Years and years ago, mined in the trenches of Critical-Distance.Com an ages old debate raced from the fingers of people like Ian Bogost and Frank Lantz. Snippets of it still exist in those white scribbled tablets of website design. What can still be read sums up both parts of the debate as clearly as it needs to be: there is a right way to name tradition, there is a right way to design a videogame and if people would listen they’d understand there’s a right fucking way to play a videogame. Videogames are not for animals, they’re Art made in the most civilized world to ever exist.

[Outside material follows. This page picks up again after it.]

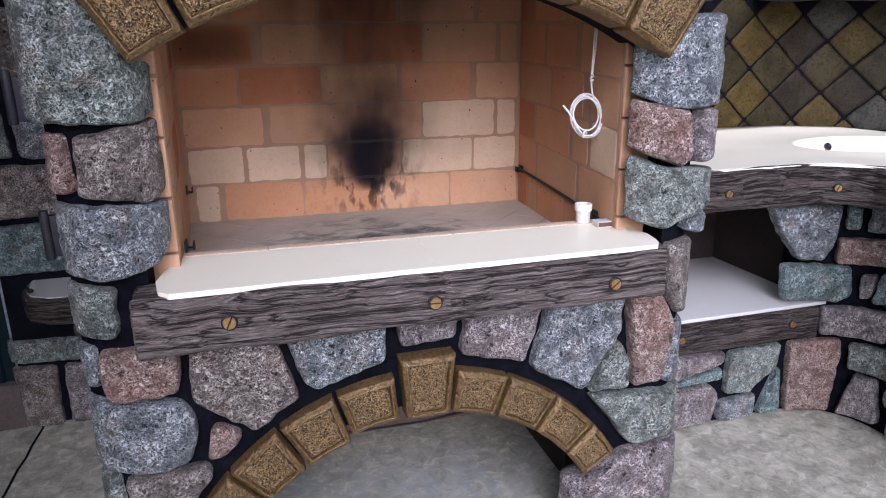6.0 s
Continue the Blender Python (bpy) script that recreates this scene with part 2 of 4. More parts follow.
def grain_coords(nt, scale):
    """Place along and across the timber, stored with its mesh."""
    at = nod(nt, "ShaderNodeAttribute")
    at.attribute_name = "grain"
    sway = nod(nt, "ShaderNodeTexNoise", Vector=at.outputs["Vector"], Scale=5.0, Detail=2.0).outputs["Color"]
    wave = nod(nt, "ShaderNodeVectorMath")
    wave.operation = "MULTIPLY_ADD"
    nt.links.new(sway, wave.inputs[0])
    wave.inputs[1].default_value = (0.0, 0.035, 0.035)
    nt.links.new(at.outputs["Vector"], wave.inputs[2])
    mp = nod(nt, "ShaderNodeMapping", Vector=wave.outputs[0])
    mp.inputs["Scale"].default_value = scale
    return mp.outputs[0]


def wood_paint(name, dark, mid, light):
    """Cast beam painted as old timber: flowing grain with black cracks and pale worn crests."""
    m, nt, b = material(name, 0.6)
    b.inputs["Specular IOR Level"].default_value = 0.3
    v = grain_coords(nt, (0.7, 16.0, 16.0))
    flow = noise_tex(nt, v, 2.0, 4, 0.55, 0.6)
    crack = thin_lines(nt, grain_coords(nt, (0.6, 19.0, 19.0)), 3.4, 4, 0.3, 15.0)
    fibre = noise_tex(nt, grain_coords(nt, (1.4, 62.0, 62.0)), 7.0, 4, 0.6, 0.4)
    col = mix(nt, ramp(nt, flow, [(0.30, 0.0), (0.68, 1.0)]), dark, mid)
    col = mix(nt, ramp(nt, fibre, [(0.52, 0.0), (0.70, 0.6)]), col, light)
    col = mix(nt, ramp(nt, fibre, [(0.37, 0.75), (0.49, 0.0)]), col, tuple(c * 0.4 for c in dark))
    col = mix(nt, ramp(nt, crack, [(0.42, 0.0), (0.80, 0.95)]), col, tuple(c * 0.13 for c in dark))
    nt.links.new(col, b.inputs["Base Color"])
    bump(nt, b, calc(nt, "SUBTRACT", calc(nt, "ADD", calc(nt, "MULTIPLY", fibre, 0.9), flow), calc(nt, "MULTIPLY", crack, 0.9)), 0.008, 1.0)
    return m


WOOD = wood_paint("weathered_wood", (0.112, 0.092, 0.082), (0.158, 0.132, 0.120), (0.44, 0.39, 0.36))
WOOD_DARK = wood_paint("dark_wood", (0.050, 0.039, 0.034), (0.082, 0.066, 0.058), (0.27, 0.235, 0.21))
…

My dream job is writing feature pitches for The Atlantic. I can read a book and make up anything I want about it, put it out into the world and forget about it afterwards. This is good, honest work: it wont pay for a penthouse, but it may pay for a few dentist visits a year and a vacation to somewhere nice during the summer like Baton Rouge. I can walk through a comfortably sized city after a cocktail or two and think about the world I made for myself. If I’m lucky, I’ll find a man living out of a van who can put a gun in my mouth and….

Glossy pages of Videogame Magazines (do they still exist?) used to be a one way connection between Market Function and Players. The crystalized labor of a few toiling individuals being given a metric score: and after all, we love scores so much there’s still a burgeoning industry that exists to just keep track of what the papers say about the playability of a videogame. Do you enjoy the fives-out-of-seven? are you a freak, or were you just born looking like that?

My dream job? It’s so simple: my dream job is telling you what to do with your time. You clock thirty minutes.